Today I had the most successful shopping trip so far in Turkey: I FOUND BACON! This is a Muslim country folks. Pork simply isn’t available at the corner store. It took 4 hours and five metro transfers (transfers are not free, BTW) to get to the store that caters to westerners and back to my apartment. The cost was astronomical: 100TL or about $36 US. That’s roughly 5% of my monthly pay. Totally worth it, too. You can get cured beef (dana) and sheep, but it is soooooo not the same as pork belly.
The other day I had a reading in class that mentioned that someone had bacon and eggs for breakfast. Not one of my students had ever even heard of the word before. So I wrote on the board: “pig meat = pork. Bacon is a type of pork.” The look of horror on my students’ faces was comical to me, but I dared not even smile. I explained that non-Muslims often ate pork and that bacon was one of my favorite foods. They were obviously seeing a side of their teacher that they hadn’t expected. We then went on to learn another vocabulary word: forbidden. Always a teaching moment!
Today is the first day of Ramazan (Ramadan to most of the Muslim world). Technically it started at sundown yesterday. Observant followers of Islam fast from sunup to sundown. A lunar holiday, the month long celebration moves each year. It is particularly difficult when it falls in the middle of the summer—the longest and hottest days. Not even water is allowed to pass your lips. According to Ramadan Mubarak:
“It was during the month of Ramadan that the Qur’an, the holy book of Islam, was first revealed to the Prophet Muhammad by the angel Gabriel. One of the five pillars or key practices of this faith tradition is to fast during this month from the time just before sunrise until just after sunset. During the fast, total abstinence is required from food, drink (including water), smoking or consumption of tobacco, sexual intercourse, and any form of negativity — backbiting, fighting, cursing, arguing and similar behaviors. Muslims rise before dawn for a breakfast, fast through the day, and then break the fast first with dates (which Muhammad ate) and then a light meal with family and friends.

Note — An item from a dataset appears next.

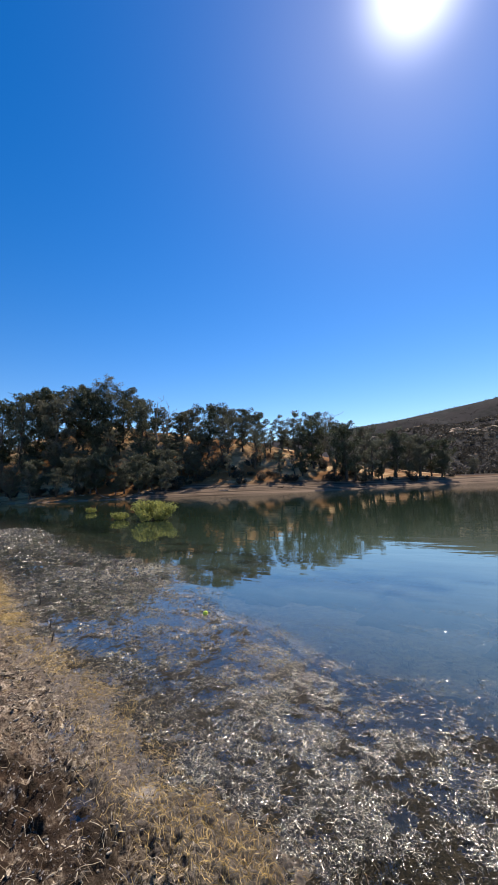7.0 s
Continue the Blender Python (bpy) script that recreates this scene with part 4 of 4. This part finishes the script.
# loose crumbs of mud
crumbs = lambda x, y, s: smooth(s, 0.0, 0.3) * (0.15 + 0.85 * gravel(x, y)) * (0.4 + 0.6 * smooth(fbm(x, y, 3.0, 3, 89), 0.42, 0.58))
x, y, s = beach_points(30000, crumbs, 6, 5.0, 1.2)
q = np.random.default_rng(7)
r_ = q.uniform(0.0014, 0.0044, len(x)) * (1 + 0.1 * np.hypot(x, y))
corner = np.array([(1, 1, -0.3), (-1, 1, -0.3), (-1, -1, -0.3), (1, -1, -0.3), (0, 0, 1)], float)
tri = np.array([(0, 1, 4), (1, 2, 4), (2, 3, 4), (3, 0, 4)])
v = (corner[None] + q.normal(size=(len(x), 5, 3)) * np.array([0.35, 0.35, 0.15])) * (r_[:, None, None] * np.array([1.0, 1.0, 1.0])) + np.stack([x, y, height(x, y) + 0.1 * r_], 1)[:, None, :]
MUD = strand_material("mud_crumb", ((0.085, 0.074, 0.063), (0.25, 0.218, 0.187), (0.52, 0.47, 0.41)), 0.85)
tagged(new("mud_crumbs", mesh_of("mud_crumbs", v.reshape(-1, 3), (tri[None] + 5 * np.arange(len(x))[:, None, None]).reshape(-1, 3), MUD, smooth_shade=False)),
       "crumbled lumps of drying mud", "mud", kind="stuff")


# the mat of weed: a lumpy body that breaks the surface here and there, and the strands on it
def mat_material():
    k = Mat("weed_mat")
    fine, mid = k.noise(90, 5, 0.7), k.noise(14, 4, 0.6)
    c_ = k.mix(k.ramp(fine, 0.35, 0.65), (0.005, 0.0047, 0.003), (0.034, 0.028, 0.015))
    c_ = k.mix(k.ramp(mid, 0.5, 0.7, 0.0, 0.5), c_, (0.046, 0.036, 0.019))
    return k.surface(c_, 0.5, k.bump(k.noise(110, 3, 0.55), 1.0, 0.016), 0.06)


mr = [0.85]
while mr[-1] < 13:
    mr.append(mr[-1] + max(0.010, 0.0068 * mr[-1]))
mx_, my_, mf = polar_sheet(CENTRE, mr, np.arange(-74, 44, 0.40))
mf = mf[(mf.max(axis=1) - mf.min(axis=1)) < 2 * 295 + 1]
ms, _ = shore(mx_, my_)
mz = mat_top(mx_, my_, ms)
mf = mf[(np.maximum(weed_zone(mx_, my_, ms) * smooth(-mx_, -0.25, 0.0), drowned(mx_, my_, ms))[mf].max(axis=1) > 0.12) & (np.abs(mf[:, 1] - mf[:, 0]) == 1)]
used = np.unique(mf)
index = np.zeros(len(mx_), np.int64)
index[used] = np.arange(len(used))
tagged(new("weed_mat", mesh_of("weed_mat", np.stack([mx_, my_, mz], 1)[used], index[mf], mat_material())), "sodden brown pond weed matted at the surface of the shallows", "pond weed", kind="stuff")

def weed_points(count, seed, x0, x1, chance):
    """Random places on the floating weed between two places along the shore."""
    q = np.random.default_rng(seed)
    x = q.uniform(x0, x1, count * 4)
    y = np.interp(x, [p[0] for p in NEAR_SHORE], [p[1] for p in NEAR_SHORE]) + q.uniform(-0.16, 1.2, len(x)) * weed_reach(x) * 1.1
    s, _ = shore(x, y)
    ok = q.uniform(0, 1, len(x)) < chance(x, y, s)
    return x[ok][:count], y[ok][:count], s[ok][:count]


tops = lambda x, y, s: weed_zone(x, y, s) ** 0.6 * (0.15 + 0.85 * smooth(fbm(x * 0.8, y, 9.0, 3, 104), 0.40, 0.56)) * (0.35 + 0.65 * smooth(fbm(x, y, 2.2, 2, 108), 0.34, 0.52))
clumped = lambda x, y, s: weed_zone(x, y, s) ** 0.6 * (0.12 + 0.88 * smooth(fbm(x, y, 10.0, 3, 104), 0.42, 0.56)) * (0.35 + 0.65 * smooth(weed_top(x, y, s), -0.035, 0.0)) * (1 - 0.65 * smooth(x, 0.0, 0.35))
for count, seed_, x0, x1, lo, hi, stations_, chance, material in ((22000, 4, -2.0, 1.4, 0.012, 0.045, 4, clumped, NEAR_WEED_GLINTS), (46000, 34, -8.5, -1.7, 0.010, 0.036, 3, tops, WEED_PALE_GLINTS), (16000, 35, -22.0, -8.2, 0.014, 0.05, 3, tops, WEED_PALE_GLINTS)):
    x, y, s = weed_points(count, seed_, x0, x1, chance)
    far_ = 1 + 0.13 * np.hypot(x, y)
    strands("pond_weed", x, y, 2.4 + g.normal(size=len(x)) * 1.0 + 2.6 * (fbm(x, y, 1.8, 2, 87) - 0.5), g.uniform(lo, hi, len(x)) * far_, g.uniform(0.0012, 0.0030, len(x)) * far_, g.uniform(0.0005, 0.010, len(x)), material,
            "wet pond weed with painted pale glints, matted on the shallow water", "pond weed", base=lambda a, b, c: np.maximum(weed_top(a, b, c), -0.004), tilt=0.6, curl=1.2, stations=stations_, ridge=0.9, wave=0.22)
# weed stranded on the wet margin
margin = lambda x, y, s: np.exp(-(((s + 0.04) / 0.2) ** 2)) * smooth(-x, 0.5, 1.0) * (0.4 + 0.6 * smooth(fbm(x, y, 3.5, 3, 107), 0.42, 0.56))
x, y, s = weed_points(26000, 18, -11.0, -0.6, margin)
far_ = 1 + 0.16 * np.hypot(x, y)
strands("stranded_weed", x, y, ALONG + g.normal(size=len(x)) * 1.2, g.gamma(2.0, 0.009, len(x)) * far_ + 0.006, g.uniform(0.0008, 0.0020, len(x)) * far_, g.uniform(0.002, 0.014, len(x)), WRACK,
        "wet brown weed stranded on the margin of the lake", "dead weed", base=lambda a, b, c: np.maximum(height(a, b), 0.0), curl=0.6, tilt=0.5, stations=3, wave=0.15)

# small wet facets added as glints on the tops of the weed, most of them lying nearly flat
ridges = lambda x, y, s: weed_zone(x, y, s) ** 0.5 * (0.08 + 0.92 * smooth(fbm(x, y, 10.0, 3, 104), 0.44, 0.58)) * (1 - 0.6 * smooth(x, 0.0, 0.35)) * (0.35 + 0.65 * smooth(s, -1.2, -0.4))
sets = weed_points(56000, 44, -2.6, 1.4, ridges), weed_points(20000, 46, -9.0, -2.4, ridges), beach_points(3500, raft, 47, 8.0, 0.9, -60, 20)
lx, ly, ls = (np.concatenate(p) for p in zip(*sets))
q = np.random.default_rng(45)
far_ = 0.8 + 0.10 * np.hypot(lx, ly)
turn = q.uniform(0, 6.28, len(lx))
sway = np.where(q.uniform(0, 1, len(lx)) < 0.55, 0.12, 0.34)
tilt_x, tilt_y = q.normal(size=len(lx)) * sway, q.normal(size=len(lx)) * sway
lu, lw = (0.001 + q.gamma(2.0, 0.0011, len(lx))) * far_, (0.0007 + q.gamma(2.0, 0.0005, len(lx))) * far_
lz = np.maximum(weed_top(lx, ly, ls), 0.0) + 0.003 + q.uniform(0, 0.005, len(lx))
flat_ = []
for du, dw in ((1, 0), (0, 1), (-1, 0), (0, -1)):
    ox = du * lu * np.cos(turn) - dw * lw * np.sin(turn)
    oy = du * lu * np.sin(turn) + dw * lw * np.cos(turn)
    flat_.append(np.stack([lx + ox, ly + oy, lz + ox * tilt_x + oy * tilt_y], -1))
tagged(new("weed_glints", mesh_of("weed_glints", np.stack(flat_, 1).reshape(-1, 3), np.arange(4 * len(lx)).reshape(-1, 4), GLINT_FACET, smooth_shade=False)),
       "tiny wet facets added as glints on the pond weed", "pond weed", kind="stuff")
x, y, s = beach_points(5000, raft, 14, 11.0, 1.1, -60, 30)
far_ = 1 + 0.14 * np.hypot(x, y)
strands("weed_raft", x, y, g.normal(size=len(x)) * 0.8, g.uniform(0.008, 0.03, len(x)) * far_, g.uniform(0.0006, 0.0018, len(x)) * far_, g.uniform(0.001, 0.010, len(x)), WEED_PALE_GLINTS,
        "loose scraps of wet weed drifting on the lake", "pond weed", base=0, sink=0.006, tilt=0.3, curl=0.9, stations=3)
sunk = lambda x, y, s: smooth(-s, 0.0, 0.2) * smooth(s, -4.5, -1.5) * smooth(fbm(x, y, 6.0, 3, 88), 0.50, 0.58)
x, y, s = beach_points(24000, sunk, 5, 7.0, 1.2, -60, 42)
ob = strands("sunken_weed", x, y, g.uniform(0, 6.28, len(x)), g.uniform(0.012, 0.05, len(x)), g.uniform(0.002, 0.0055, len(x)), np.minimum(g.uniform(0.01, 0.045, len(x)), 0.05 - s * 0.03), SUNK_WEED,
             "dark drowned weed on the lake bed", "pond weed", curl=1.0, stations=3)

This is also a time of intensified spiritual practice. In addition to the five times a day prayer, a longer Tajweed prayer is said nightly, and sometimes prayer extends hours into the night. Many Muslims also read the Qur’an cover to cover during Ramadan. Doing good deeds and making charitable contributions are also recommended.”
And with that in mind, what am I doing? I’m eating a late breakfast of BACON and sunny-side-up eggs fried in bacon grease. Trust me, this is not a political statement. This is just the breakfast of a woman who has not tasted bacon for nine months and two continents. It reminds me of last summer, hiking the AT, when the only foods that excited me were shelf stable bacon and instant mashed potatoes. Not an inspiring cuisine. Certainly not a healthy one. But old friend, I have missed you so! This isn’t the best bacon I’ve ever had. It’s certainly not free range, thick cut, maple-smoked. But it’s bacon. It will do.
We’ve been reminded not to bring food or water into the classroom during evening classes, which start at 7p. Usually we take a 10 minute break each hour, but during Ramazan, we combine all the breaks into one. We stop class a few minutes before sundown (so the break time changes by a minute or so each day) and let the students have 30 minutes to break their fast. Many students will not return after the break, I’m sure.
I’m still getting organized here at the new apartment. Today I bought a sweeper and some rolling shelves. The place isn’t really set up to live in–I’m still on a futon couch and I have no place to hang clothes. Unfortunately, with the extra items I’ve bought for the kitchen and house, plus the very expensive trip yesterday to the “Western” grocery store, I’m almost broke. Since I was just paid Monday, that’s pretty bad. I have, of course, set aside my rent and utilities and put money on my Metro card and phone. The fridge is stocked for a week or so. But there isn’t much left over for the month now. Teachers are poorly paid.